Echoes of Time Retrospective

Echoes of Time Retrospective

A retrospective on Echoes of Time, covering the Sanjiao Cup Game Jam plan, three-era level structure, narrative writing, and team collaboration.

05/21/2026 4 min read 中文

Echoes of Time was a 2D narrative puzzle-platformer created for the 2025 Autumn Sanjiao Cup Game Jam. The player controls a creature inspired by Huan from ancient Chinese mythology, traveling through ancient, modern, and future versions of the same location to recover lost movements and bring music back to a future where it has disappeared.

This was an early Limenauts team project. My main role was not only writing the story, but also compressing a large narrative idea into level structure, props, dialogue, art requirements, and daily production tasks the team could complete.

Looking back, the project's value is that it taught me how to identify the structure that cannot be deleted.

Initial Theme

The starting question was: why does music matter?

Our answer was that music is not only sound. It carries emotion, memory, awe, cultural identity, and the ability to connect people across time.

The future in the game is not destroyed in a simple physical sense. It is advanced, rational, and mechanically powerful, but it has lost sensitivity to emotion. Music is gone, and with it, the world has lost a way to listen.

This theme led to the three-era structure. The player would not only move through maps. They would recover three kinds of musical memory from three versions of the same place.

Three-Era Level Structure

The ancient era uses an ink-wash visual direction: a hut, bamboo forest, stone roads, water, and an old musician. The player crosses the environment, collects Echo Bamboo, and helps craft a flute. This act represents awe, the first act of listening to nature and life.

The modern era shifts into a park, roads, stores, buildings, and a guitarist named Su Wang. The player influences the past to rescue a dying tree, then returns to the present and uses the revived branches to reach a wooden guitar.
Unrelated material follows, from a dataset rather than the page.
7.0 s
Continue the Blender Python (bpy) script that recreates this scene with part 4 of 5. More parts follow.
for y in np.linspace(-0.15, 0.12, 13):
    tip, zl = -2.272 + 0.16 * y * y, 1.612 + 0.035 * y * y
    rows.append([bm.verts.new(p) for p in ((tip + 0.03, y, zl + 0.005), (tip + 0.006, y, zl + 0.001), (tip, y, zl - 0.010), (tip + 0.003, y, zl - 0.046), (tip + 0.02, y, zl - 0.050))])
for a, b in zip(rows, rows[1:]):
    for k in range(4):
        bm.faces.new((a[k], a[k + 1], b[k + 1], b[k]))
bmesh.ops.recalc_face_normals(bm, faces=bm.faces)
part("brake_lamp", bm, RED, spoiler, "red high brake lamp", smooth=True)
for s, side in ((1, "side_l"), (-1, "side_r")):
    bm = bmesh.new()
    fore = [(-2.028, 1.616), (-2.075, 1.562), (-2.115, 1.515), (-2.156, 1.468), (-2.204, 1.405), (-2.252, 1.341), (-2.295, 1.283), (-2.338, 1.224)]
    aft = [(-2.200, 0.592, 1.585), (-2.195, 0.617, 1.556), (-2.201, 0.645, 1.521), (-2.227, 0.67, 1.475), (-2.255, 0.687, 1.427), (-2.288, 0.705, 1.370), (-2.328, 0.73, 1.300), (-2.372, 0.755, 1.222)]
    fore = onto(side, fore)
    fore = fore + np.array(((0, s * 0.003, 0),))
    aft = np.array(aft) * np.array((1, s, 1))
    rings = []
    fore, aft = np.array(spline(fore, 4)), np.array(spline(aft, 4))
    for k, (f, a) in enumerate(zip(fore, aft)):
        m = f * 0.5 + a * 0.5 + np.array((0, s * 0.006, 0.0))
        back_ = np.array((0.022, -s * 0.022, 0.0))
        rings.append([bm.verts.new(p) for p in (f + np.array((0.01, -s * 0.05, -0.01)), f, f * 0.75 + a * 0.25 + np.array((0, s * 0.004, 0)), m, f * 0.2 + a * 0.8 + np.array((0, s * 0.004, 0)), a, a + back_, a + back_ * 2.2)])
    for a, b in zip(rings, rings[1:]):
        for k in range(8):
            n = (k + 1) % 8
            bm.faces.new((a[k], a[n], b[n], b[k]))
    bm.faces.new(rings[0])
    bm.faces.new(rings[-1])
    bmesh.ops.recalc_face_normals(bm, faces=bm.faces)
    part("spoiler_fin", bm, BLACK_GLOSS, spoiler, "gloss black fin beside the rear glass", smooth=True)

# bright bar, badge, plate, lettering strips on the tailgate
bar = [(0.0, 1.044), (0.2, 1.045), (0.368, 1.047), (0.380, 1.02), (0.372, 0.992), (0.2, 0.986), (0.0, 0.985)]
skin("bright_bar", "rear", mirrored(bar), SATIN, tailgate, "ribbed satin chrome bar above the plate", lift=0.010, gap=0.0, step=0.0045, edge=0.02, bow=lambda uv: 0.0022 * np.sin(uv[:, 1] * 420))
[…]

This act represents remembrance, connecting music with cities, old trees, and personal emotion.

The future era becomes a colder mechanical city. High-rises, pipes, towers, and abandoned machines replace the warmer spaces of the earlier maps. The player searches for a robot core, repairs the robot, and receives the final sound protocol. This act represents hope, the last preserved sound inside a world that has nearly forgotten music.
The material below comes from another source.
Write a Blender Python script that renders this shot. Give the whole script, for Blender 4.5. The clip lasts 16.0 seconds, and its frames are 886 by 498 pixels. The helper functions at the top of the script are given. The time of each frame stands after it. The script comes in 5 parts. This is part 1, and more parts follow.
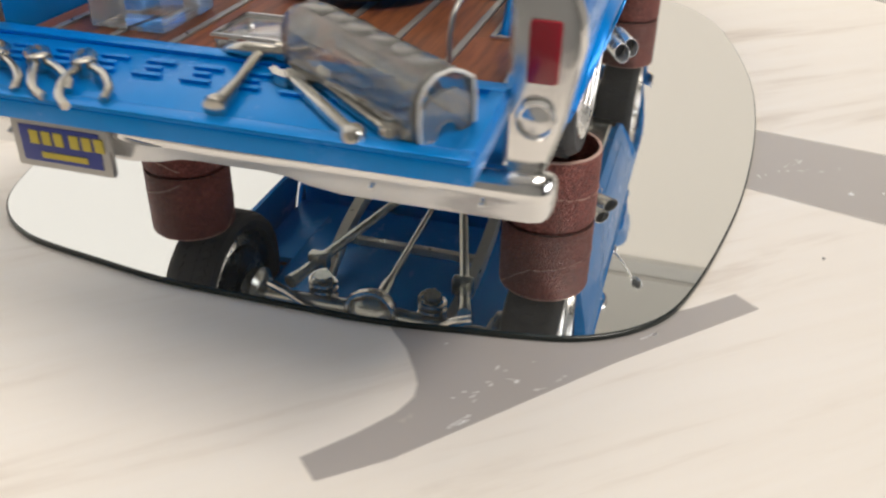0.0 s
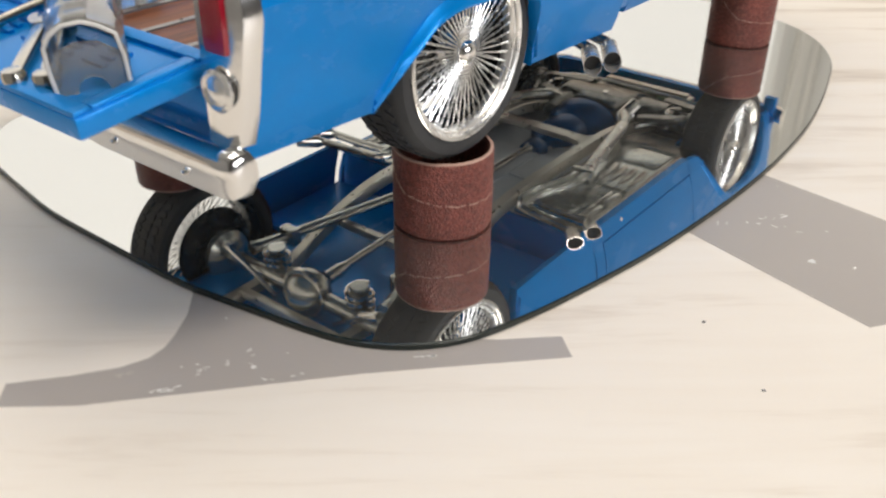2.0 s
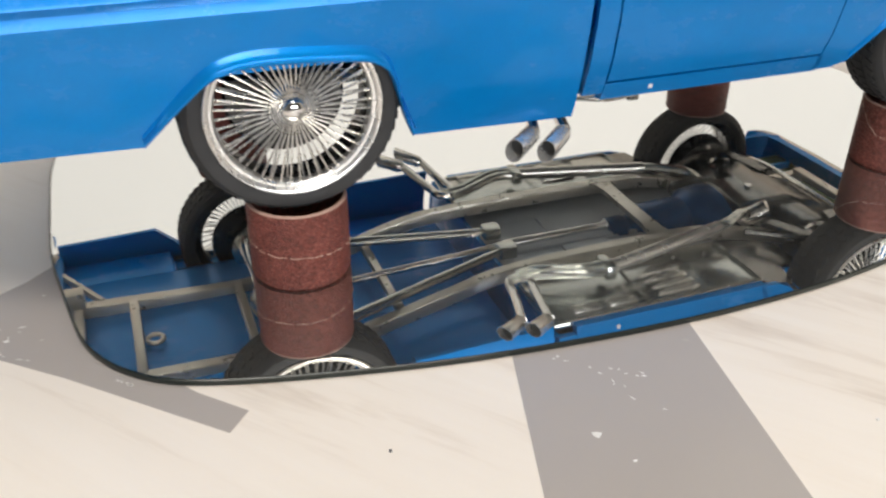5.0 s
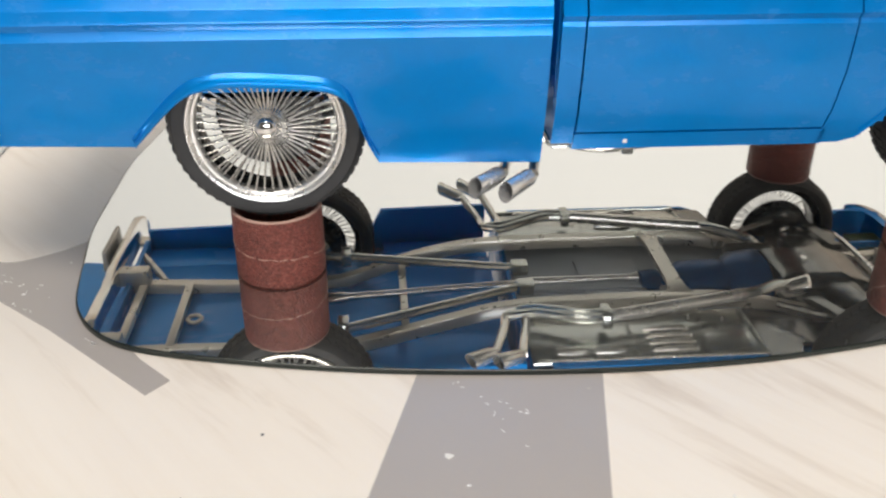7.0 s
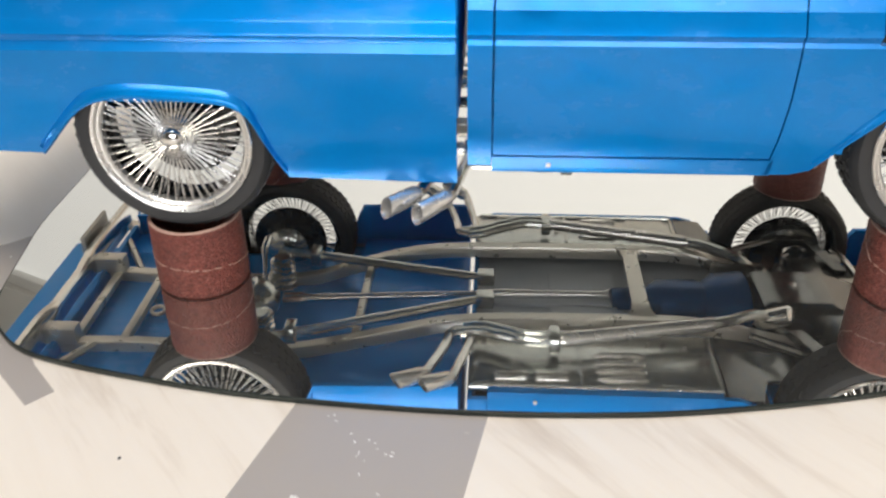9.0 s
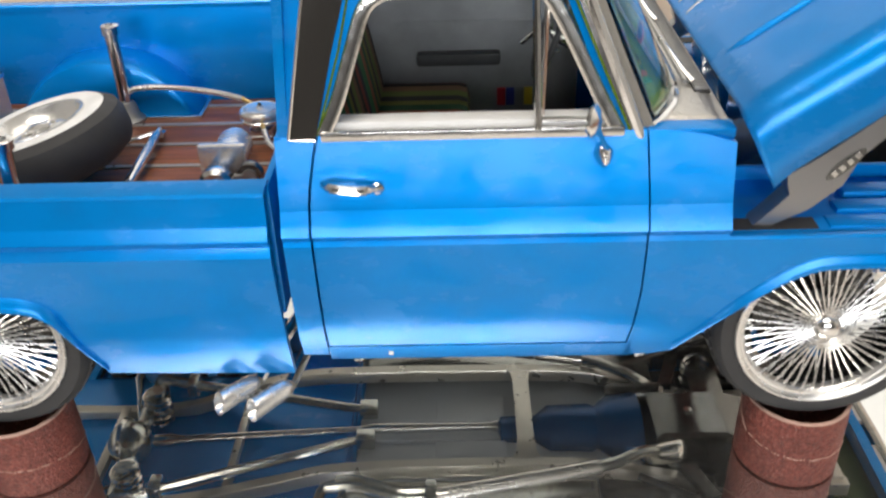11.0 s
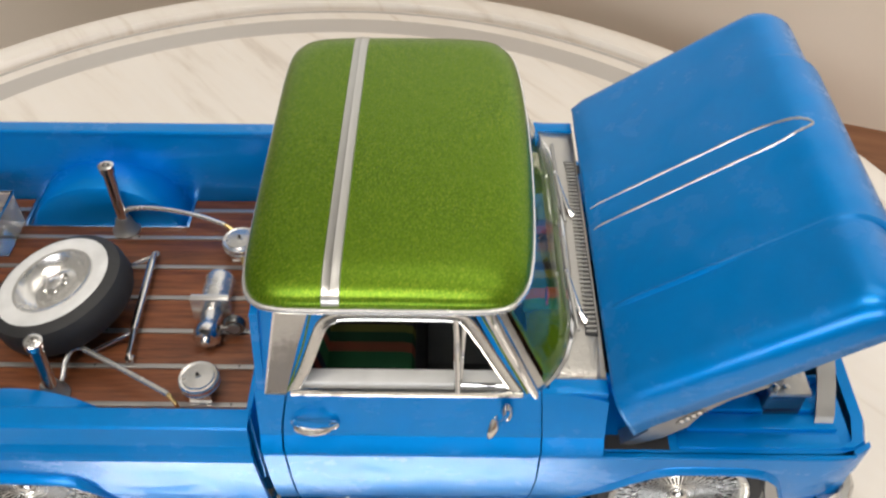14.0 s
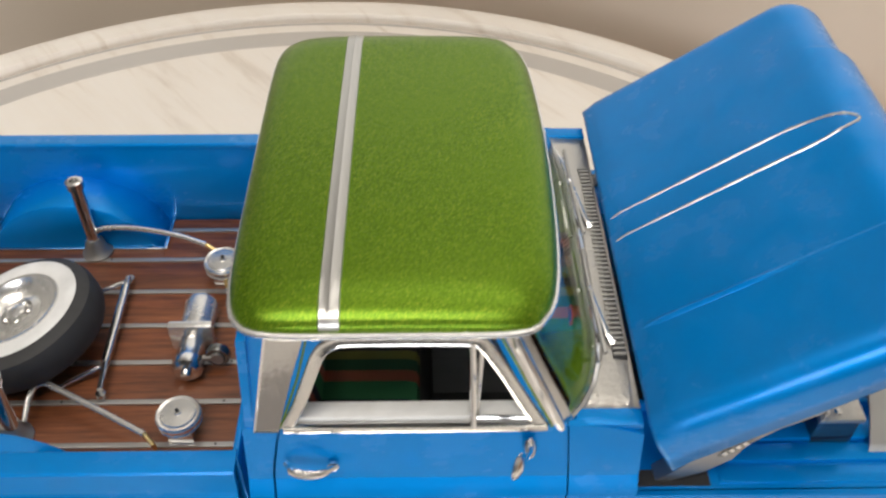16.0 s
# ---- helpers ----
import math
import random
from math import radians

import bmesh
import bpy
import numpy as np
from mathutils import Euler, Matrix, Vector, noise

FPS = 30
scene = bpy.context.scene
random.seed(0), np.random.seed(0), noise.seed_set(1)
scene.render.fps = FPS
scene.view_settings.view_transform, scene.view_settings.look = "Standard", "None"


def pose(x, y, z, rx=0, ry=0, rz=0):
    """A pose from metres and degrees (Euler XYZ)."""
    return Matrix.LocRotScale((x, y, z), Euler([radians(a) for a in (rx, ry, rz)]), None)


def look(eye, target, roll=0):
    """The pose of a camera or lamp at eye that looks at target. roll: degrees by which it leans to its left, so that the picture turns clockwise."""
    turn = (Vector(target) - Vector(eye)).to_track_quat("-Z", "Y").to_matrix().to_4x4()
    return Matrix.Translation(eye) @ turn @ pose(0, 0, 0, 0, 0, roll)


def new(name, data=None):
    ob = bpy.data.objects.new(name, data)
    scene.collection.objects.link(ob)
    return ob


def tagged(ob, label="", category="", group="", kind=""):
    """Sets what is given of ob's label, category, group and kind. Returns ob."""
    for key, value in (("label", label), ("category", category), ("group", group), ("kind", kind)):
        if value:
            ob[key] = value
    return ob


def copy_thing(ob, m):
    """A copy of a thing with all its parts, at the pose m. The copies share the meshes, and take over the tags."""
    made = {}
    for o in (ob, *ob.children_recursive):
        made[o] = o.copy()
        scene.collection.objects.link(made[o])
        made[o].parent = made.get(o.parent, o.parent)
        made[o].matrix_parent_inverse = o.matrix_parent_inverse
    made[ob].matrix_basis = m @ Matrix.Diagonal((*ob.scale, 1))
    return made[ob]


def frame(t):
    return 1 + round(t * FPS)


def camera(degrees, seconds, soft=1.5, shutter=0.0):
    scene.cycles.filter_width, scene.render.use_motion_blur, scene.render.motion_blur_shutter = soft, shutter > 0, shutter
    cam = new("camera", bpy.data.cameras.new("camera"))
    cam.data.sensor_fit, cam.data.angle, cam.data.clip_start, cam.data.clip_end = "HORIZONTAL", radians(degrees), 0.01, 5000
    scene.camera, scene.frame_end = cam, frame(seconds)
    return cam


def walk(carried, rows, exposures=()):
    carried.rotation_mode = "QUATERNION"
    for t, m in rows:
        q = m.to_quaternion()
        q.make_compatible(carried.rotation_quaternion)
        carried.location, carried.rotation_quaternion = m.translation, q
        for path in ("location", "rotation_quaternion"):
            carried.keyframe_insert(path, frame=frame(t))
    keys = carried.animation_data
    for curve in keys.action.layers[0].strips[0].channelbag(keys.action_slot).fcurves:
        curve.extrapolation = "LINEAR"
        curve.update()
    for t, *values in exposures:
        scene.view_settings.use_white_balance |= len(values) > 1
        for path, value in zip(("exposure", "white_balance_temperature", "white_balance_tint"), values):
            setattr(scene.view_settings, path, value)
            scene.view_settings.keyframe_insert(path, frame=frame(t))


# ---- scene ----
cam = camera(52.44, 16.0, soft=2.3, shutter=0.5)
PATH = [
    (0, -0.13058, -0.04896, 0.07193, -73.781, -31.213, 1.084),
    (0.5, -0.12064, -0.07473, 0.06993, -64.611, -30.409, 1.347),
    (1, -0.11807, -0.07809, 0.06866, -63.726, -30.106, 1.014),
    (1.5, -0.11086, -0.08676, 0.06845, -59.997, -30.166, 0.822),
    (2, -0.09777, -0.10501, 0.06768, -52.229, -30.626, 0.685),
    (2.5, -0.08670, -0.11734, 0.06680, -45.601, -30.983, 0.509),
    (3, -0.07211, -0.11591, 0.06689, -45.709, -30.838, 0.847),
    (3.5, -0.06367, -0.11168, 0.07062, -46.450, -30.893, 1.138),
    (4, -0.05361, -0.11332, 0.07157, -43.472, -31.620, 1.249),
    (4.5, -0.04020, -0.13290, 0.07144, -31.195, -31.562, 1.068),
    (5, -0.02190, -0.14972, 0.07448, -20.704, -30.559, 0.522),
    (5.2, -0.02417, -0.15255, 0.07616, -20.099, -30.201, 0.431),
    (7.3, 0.03219, -0.16858, 0.07863, 1.679, -28.469, -0.645),
    (7.5, 0.04194, -0.16728, 0.07708, 5.324, -28.588, -1.254),
    (8, 0.04937, -0.16420, 0.07803, 6.817, -29.693, -1.324),
    (8.2, 0.04876, -0.16348, 0.07950, 5.872, -30.512, -0.651),
    (10.3, 0.06215, -0.14306, 0.09503, 1.727, -31.087, -1.887),
    (10.5, 0.06544, -0.14035, 0.09820, 1.584, -31.158, -1.888),
    (11, 0.06891, -0.13218, 0.10351, 1.784, -32.021, -1.984),
    (11.5, 0.06759, -0.12900, 0.11422, 1.768, -33.709, -1.538),
    (12, 0.07084, -0.12578, 0.12948, 1.758, -37.297, -1.821),
    (12.5, 0.07103, -0.12166, 0.14195, 1.614, -41.015, -2.174),
    (13, 0.07291, -0.11890, 0.15440, 0.962, -43.160, -1.292),
    (13.5, 0.07393, -0.11989, 0.16580, 0.453, -44.616, -0.278),
    (14, 0.07606, -0.11508, 0.17513, 0.448, -45.790, 0.230),
    (14.5, 0.07774, -0.10851, 0.17935, 0.555, -46.640, 0.528),
    (15, 0.08121, -0.10034, 0.18233, 0.748, -47.510, 0.305),
    (15.5, 0.07973, -0.09918, 0.17618, 0.391, -47.142, -0.087),
    (16, 0.07193, -0.10483, 0.16245, -1.155, -44.150, 0.395),
]
EXPOSURES = [(0, -0.02), (1, -0.03), (2, 0.02), (3.5, -0.12), (5, 0.0), (8, 0.0), (10.5, 0.18), (11.5, 0.12), (12, 0.06), (13, 0.02), (14, -0.14), (16, -0.14)]
walk(cam, [(t, pose(x, y, z) @ pose(0, 0, 0, 0, 0, yaw) @ pose(0, 0, 0, 90 + pitch) @ pose(0, 0, 0, 0, 0, roll)) for t, x, y, z, yaw, pitch, roll in PATH], EXPOSURES)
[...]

The important design point was that these were not three unrelated levels. They were three forms of the same place. The player should feel that time has changed the environment, but traces still remain.

Writing and Narrative Direction

The story begins from the idea that "music is dead," but I did not want the tone to become pure despair. The emotional direction was that music is sleeping under the tower of reason, waiting for someone to listen again.

Each era gives the player one instrument or musical object. The ancient flute carries awe. The modern guitar carries remembrance. The future tuner carries hope.

The ending brings the three eras together. The ancient musician, modern songwriter, and future robot symbolically join the protagonist on top of the tower. Their sounds travel through the future city and awaken the world again.

For me, the writing task was not only prose. It was production writing: dialogue, prop names, level goals, art cues, music references, and ending beats all had to tell the same story.

Team Execution Tradeoffs

The project had a broad concept, so the biggest risk was scope.

During production, I focused on preserving the three elements that could not be removed:

  • three eras of the same location;
  • instruments and melodies as progression keys;
  • cause and effect between past, present, and future.

Many smaller ideas had to be simplified. We could not fully build every time-travel interaction or every emotional detail. Instead, we kept the structure that made the project recognizable.

This tradeoff helped the team move. Programmers could focus on movement, interaction triggers, timeline switching, and level flow. Artists could focus on backgrounds, era contrast, characters, props, and platforms. Writing could stay tied to the actual scenes rather than becoming separate lore.

Production Breakdown

The project was easiest to manage after I broke it into tables and lists.

The scene table described each era, location, target route, key obstacle, and ending condition.

The prop table described Echo Bamboo, flute, nutrient fluid, wooden guitar, robot core, tuner, and other objects that moved the task chain forward.

The emotion table described what each era should make the player feel: awe in the ancient era, remembrance in the modern era, and hope in the future era.

This breakdown made collaboration easier. The team did not need to debate the whole story every day. We could ask which scene, prop, or emotion each task belonged to.

Follow-Up Reflection

Echoes of Time still needs clearer causality guidance. If the player changes something in the past, the game should make the resulting change in the present easier to read. Timeline puzzles depend on cause and effect, and that feedback has to be visible.

Sound feedback should also be stronger. Since the whole game is about music, each instrument, melody, and restored sound should have more direct audio presence.

The project taught me that in a team game jam, the most important design skill is not having the biggest idea. It is finding the shape that the team can finish.

For Echoes of Time, that shape was one location across three eras, three musical memories, and one final performance. Once that structure was clear, the rest of the work could be arranged around it.